Let’s start with cable TV, one of the biggest screw jobs perpetrated on the US consumer in the last 50 or so years. Dad pays the regional cable company $125 for the privilege of watching local news, MS Now, CNN and a couple of other channels. However, that’s not enough for those fuckers. The marketing department decided that there are some people who have the temerity, the utter gall, to not subscribe to their Internet package as well as Cable TV. And, in the words of Chairman Mao, “The nail that sticks out is pounded down.” In this metaphor, Dad is the nail, and by extension, so am I.

Of course, the cable company lacks the directness of Mao. Instead, they sent a notification saying that his hardware is outmoded and will need to be replaced by April. When I called to see how they were going to deliver this hardware, the nice lady told me I needed to call back on a weekday to talk to the sales team. I finally nicely wrangled the reason out of her — the need to switch to a package that includes the Internet. They’re no longer willing to let my Dad mooch basic cable from them for the paltry sum of $1500/year. I politely informed her that her marketing department might want to do a little research on my home town, which has a telephone co-op which provides fiber internet plus landline to everyone at a great rate, plus, as a co-op, they refund their profit to the co-op members. These old folks pay like $960/year for their phone plus Internet, and Dad got $1,400 back last year. Yes, that’s right: he made a profit on having Internet and phone, because co-ops are non-profit, plus they get a bunch of subsidies from the USDA to provide service to rural communities.

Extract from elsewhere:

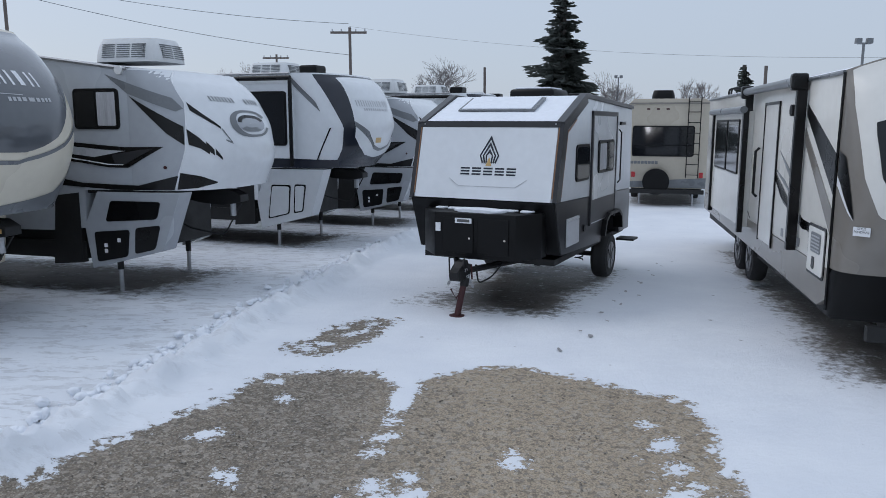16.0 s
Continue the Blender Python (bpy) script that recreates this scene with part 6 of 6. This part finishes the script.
    for s in (-1, 1):
        part("safety_chain", tube(bent([(0.1 * s, 0.0, 0.5), (0.18 * s, -0.15, 0.3), (0.12 * s, -0.28, 0.5)], 0.05), 0.014, 6), GALV, v)
    p = cap.at(-0.62, 0.2, 0.01)
    face = Matrix.Translation(p) @ pose(0, 0, 0, 0, 0, -0.62 * 90 + 18)
    b = box(-0.075, 0.075, -0.014, -0.004, -0.042, 0.042)
    bmesh.ops.transform(b, matrix=face, verts=b.verts)
    sg = part("sold_sign", b, DECAL_WHITE, v, "white sold pending sign")
    lettering("sign_print", "SOLD\nPENDING", 0.032, face @ Matrix.Translation((0, -0.0145, 0.012)) @ pose(0, 0, 0, 90, 0, 0), GEL_NAVY, sg, depth=0.0008)
    roof_unit(v, 0.1, 2.4, 3.0, 0.75, 1.0, 0.34)
    roof_unit(v, 0.1, 6.4, 2.88, 0.75, 1.0, 0.3)
    part("roof_snow", prism([(-1.14, 2.885), (1.14, 2.885), (1.1, 2.93), (0.7, 3.03), (0.0, 3.08), (-0.7, 3.03), (-1.1, 2.93)], "y", 1.34, L - 0.1, 0.02), SNOW, v, "snow on the roof")
    for s in (0, 0.3):
        part("ladder_hoop", tube(bent([(-0.9, L - 0.6 + s, 2.88), (-0.9, L - 0.6 + s, 3.1), (-0.6, L - 0.6 + s, 3.1), (-0.6, L - 0.6 + s, 2.88)], 0.08), 0.02, 6), DECAL_BLACK, v)


heritage()


def rear_trailer():
    v = thing("travel_trailer", at_spot(*REARV), "cream travel trailer with rear ladder and covered spare wheel", "trailer", world_coords=False)
    W = 1.24
    part("body", prism([(-W, 0.6), (W, 0.6), (W, 3.32), (W - 0.15, 3.45), (-W + 0.15, 3.45), (-W, 3.32)], "y", 0.0, 8.5, 0.02), GEL_TAN, v, smooth=True)
    fw = front_plate("rear_window", rounded(-1.12, 0.8, 1.62, 2.6, 0.08), -0.001, PLASTIC_BLACK, v, "wide dark rear window", 0.02)
    front_plate("pane", rounded(-1.08, 0.76, 1.66, 2.56, 0.06), -0.0215, GLASS_DARK, fw, "dark tinted glass")
    front_plate("window_bar", rounded(-1.08, 0.76, 1.96, 1.99, 0.01), -0.026, PLASTIC_BLACK, fw)
    front_plate("base_stripe", [(-W, 0.62), (W, 0.62), (W, 0.95), (-W, 0.8)], -0.001, DECAL_GREY, v)
    front_plate("top_rail", rounded(-W, W, 3.28, 3.33, 0.01), -0.001, GEL_TAUPE, v, thick=0.02)
    for i, (x0, x1) in enumerate(blocks(8, 0.85, 0.1, 0.2)):
        front_plate("name_bar", rounded(-0.72 + x0, -0.72 + x1, 1.38, 1.47, 0.01), -0.001, DECAL_GREY, v)
    for dx in (-0.3, 0, 0.3):
        front_plate("marker_lamp", rounded(-0.35 + dx - 0.05, -0.35 + dx + 0.05, 3.1, 3.15, 0.01), -0.001, RED_JACK, v)
    part("spare_wheel", disc((-0.33, -0.13, 0.82), "y", 0.42, 0.22, 32), PLASTIC_BLACK, v, "black covered spare wheel", smooth=True)
    part("bumper", box(-1.15, 1.15, -0.32, -0.2, 0.45, 0.58, 0.01), CHASSIS, v)
    for x in (-0.6, 0.6):
        part("bumper_arm", box(x - 0.05, x + 0.05, -0.25, 0.2, 0.46, 0.6), CHASSIS, v)
    for x in (0.58, 0.95):
        part("ladder_rail", tube([(x, -0.1, 0.95), (x, -0.1, 3.5), (x, 0.25, 3.56)], 0.016, 6), DECAL_BLACK, v)
    for k in range(8):
        part("ladder_rung", tube([(0.58, -0.1, 1.05 + 0.33 * k), (0.95, -0.1, 1.05 + 0.33 * k)], 0.014, 6), DECAL_BLACK, v)
    for x in (-1.05, 1.05):
        front_plate("tail_lamp", rounded(x - 0.06, x + 0.06, 0.95, 1.12, 0.02), -0.001, RED, v, thick=0.02)
        wheel(v, x, 4.2, 0.38, 0.23, 1 if x > 0 else -1)
        wheel(v, x, 3.2, 0.38, 0.23, 1 if x > 0 else -1)
        part("stabiliser", tube([(x * 0.8, 0.4, 0.6), (x * 0.8, 0.4, 0.02)], 0.03, 6), GALV, v)
    part("belly", box(-1.1, 1.1, 0.2, 8.3, 0.5, 0.62), CHASSIS, v)
    roof_unit(v, -0.2, 1.5, 3.44, 0.75, 1.0, 0.34, PLASTIC_BLACK)
    part("side_window_slide", box(W, W + 0.5, 2, 6, 1.0, 3.1, 0.02), GEL_CREAM, v, "slide-out room")


rear_trailer()

# ---- trees, poles and wires ----


def spruce(x, y, h, r, seed, label):
    t_ = thing("spruce_tree", pose(x, y, ground_z(x, y)), label, "tree", "spruce trees", world_coords=False)
    rnd_ = random.Random(seed)
    part("trunk", tube([(0, 0, 0), (0.03, 0, h * 0.5), (0, 0, h)], 0.02 * h, 8), BARK, t_)
    b = bmesh.new()
    z = h * 0.04
    while z < h * 0.985:
        k = 1 - z / h
        n_ = 11 if k > 0.3 else 8
        a0 = rnd_.random() * 6
        for i in range(n_):
            a = a0 + i * 2 * math.pi / n_ + rnd_.uniform(-0.25, 0.25)
            L = r * (k ** 0.8) * rnd_.uniform(0.4, 1.15) * (0.85 + 0.3 * math.sin(z * 2.3 + a)) + 0.1
            droop = rnd_.uniform(0.05, 0.35)
            d = Vector((math.cos(a), math.sin(a), 0))
            s = Vector((-d.y, d.x, 0))
            m = 8
            z0_ = z + rnd_.uniform(-0.02, 0.02) * h
            for j in range(m):
                f0 = 0.15 + 0.85 * j / m
                p = d * (L * f0) + Vector((0, 0, z0_ - droop * L * f0 + 0.12 * L * f0 * f0 + rnd_.uniform(-0.05, 0.05) * L))
                for q in (-1, 1, 0):
                    tip = p + d * L * 0.26 + s * q * L * 0.36 * (1.2 - f0) * rnd_.uniform(0.6, 1.4) + Vector((0, 0, rnd_.uniform(-0.16, 0.05) * L * 0.6))
                    w_ = 0.045 * L + 0.05
                    vs = [b.verts.new(p + Vector((0, 0, w_))), b.verts.new(p - Vector((0, 0, w_)) + s * w_), b.verts.new(tip), ]
                    b.faces.new(vs)
                    vs = [b.verts.new(p + s * w_), b.verts.new(p - s * w_), b.verts.new(tip)]
                    b.faces.new(vs)
        z += h * 0.0145 * (0.8 + 0.5 * k)
    part("crown", b, NEEDLE, t_, "dark green needle boughs with gaps", kind="stuff")


spruce(9.25, 70, 15.2, 3.9, 4, "tall dark green spruce tree behind the lot")
spruce(24.3, 70, 7.9, 2.3, 9, "small dark green spruce tree behind the lot")


def bare_tree(x, y, h, seed):
    t_ = thing("bare_tree", pose(x, y, ground_z(x, y)), "leafless grey winter tree behind the lot", "tree", "bare trees", world_coords=False)
    rnd_ = random.Random(seed)
    limbs, twigs = bmesh.new(), bmesh.new()

    def grow(p, d, L, r, depth):
        e = p + d * L
        mid = p.lerp(e, 0.5) + Vector((rnd_.uniform(-1, 1), rnd_.uniform(-1, 1), 0)) * L * 0.06
        tube([tuple(p), tuple(mid), tuple(e)], r, 5 if depth > 2 else 3, bm=limbs if depth > 2 else twigs)
        if depth == 0:
            return
        for i in range(3 if depth > 1 else 4):
            nd = (d + Vector((rnd_.uniform(-1, 1), rnd_.uniform(-1, 1), rnd_.uniform(-0.25, 0.6))) * 0.75).normalized()
            grow(p.lerp(e, rnd_.uniform(0.6, 1.0)), nd, L * rnd_.uniform(0.62, 0.84), r * 0.58, depth - 1)
    grow(Vector((0, 0, 0)), Vector((0, 0, 1)), h * 0.3, h * 0.02, 6)
    part("trunk", limbs, BARE_TWIG, t_)
    part("crown", twigs, BARE_TWIG, t_, "fine bare twigs", kind="stuff")


bare_tree(-2.65, 80, 10.4, 1)
bare_tree(16.3, 80, 8.6, 2)
bare_tree(23.4, 80, 9.0, 3)
bare_tree(-19, 78, 9.5, 6)
bare_tree(-34, 76, 9.5, 7)


def utility_pole(x, y, h, arm, group="utility poles"):
    p_ = thing("utility_pole", pose(x, y, ground_z(x, y)), "weathered wooden utility pole", "pole", group, world_coords=False)
    part("mast", tube([(0, 0, 0), (0.12, 0, h * 0.5), (0.1, 0, h)], 0.12, 8), POLE, p_)
    if arm:
        part("crossarm", box(-1.5, 1.5, -0.07, 0.07, h - 0.5, h - 0.32), POLE, p_)
        for q in (-1.35, -0.6, 0.6, 1.35):
            part("insulator", disc((q, 0, h - 0.22), "z", 0.06, 0.2, 8), GALV, p_)


utility_pole(-8.4, 70, 10.9, True)
utility_pole(-31.3, 60, 12.5, True)
utility_pole(-20.5, 95, 10.9, True)
utility_pole(3.1, 80, 8.4, False)
utility_pole(22.1, 60, 7.1, False)
wires = ((-31.3, 60, 11.4, -8.4, 70, 7.9), (-60, 50, 13.5, -31.3, 60, 11.4), (-8.4, 70, 10.2, 22.1, 60, 6.9), (-31.3, 60, 12.2, -8.4, 70, 10.4), (22.1, 60, 6.9, 60, 62, 8.5))
for i, (a, b_, c, d, e, f) in enumerate(wires):
    w_ = thing("overhead_wire", pose(a, b_, c), "thin dark overhead utility wire", "wire", "overhead wires")
    pts = [(a + (d - a) * k / 16, b_ + (e - b_) * k / 16, c + (f - c) * k / 16 - 0.5 * 4 * (k / 16) * (1 - k / 16)) for k in range(17)]
    part("strand", tube(pts, 0.02 if i in (0, 1, 3) else 0.009, 4), DECAL_GREY, w_)
for x, y, h in ((18.65, 40, 6.0), (15.6, 78, 7.0)):
    l_ = thing("lot_lamp", pose(x, y, ground_z(x, y)), "dark steel floodlight pole with twin heads", "street lamp", "lot lamps", world_coords=False)
    part("mast", tube([(0, 0, 0), (0, 0, h + 0.35)], 0.06, 8), DECAL_GREY, l_)
    part("crossbar", tube([(-0.3, 0, h + 0.3), (0.3, 0, h + 0.3)], 0.03, 6), DECAL_GREY, l_)
    for q in (-0.3, 0.3):
        part("flood_head", box(q * 0.8 - 0.13, q * 0.8 + 0.13, -0.1, 0.1, h + 0.3, h + 0.54, 0.02), DECAL_GREY, l_)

So, I’m looking for a streaming service that will provide a remote control and a user experience that’s almost exactly like basic cable, so he won’t get confused.

There’s a political insight in this story, which is that the American consumer is so used to being fucked over that they can’t imagine another way of being. I realize the world is on fire, but one of the things that was interesting was hearing that the Minneapolis-area renters unions are getting a shot in the arm from the solidarity needed to oppose ICE. (I lost the link for this one, but I saw it on Bluesky.)

A bunch of rich assholes have banded together to support the guy sending out the gestapo to fuck with people because they live in cities and states that didn’t support him. These rich assholes run companies that make obscene profits on the backs of workers and customers, and they’re A-OK with goons abusing innocents. At the moment, voters don’t really have a way to vote against these rich fucks. Look at the freak out that accompanied Mamdani’s relatively modest promises that people might get some free services and that landlords wouldn’t be able to keep raising rent. The notion that someone picked by Jeffries or Schumer to run for a seat would say that perhaps Internet access should be provided by a public utility, or that credit card interest should be capped at some reasonable rate, is unimaginable.

“Affordability” ultimately means lower corporate profits. I don’t know if the Democratic establishment who say that Trump is trying to distract us from affordability really intend to do anything to make things more affordable, because their donors certainly think that corporate profits should do nothing but grow.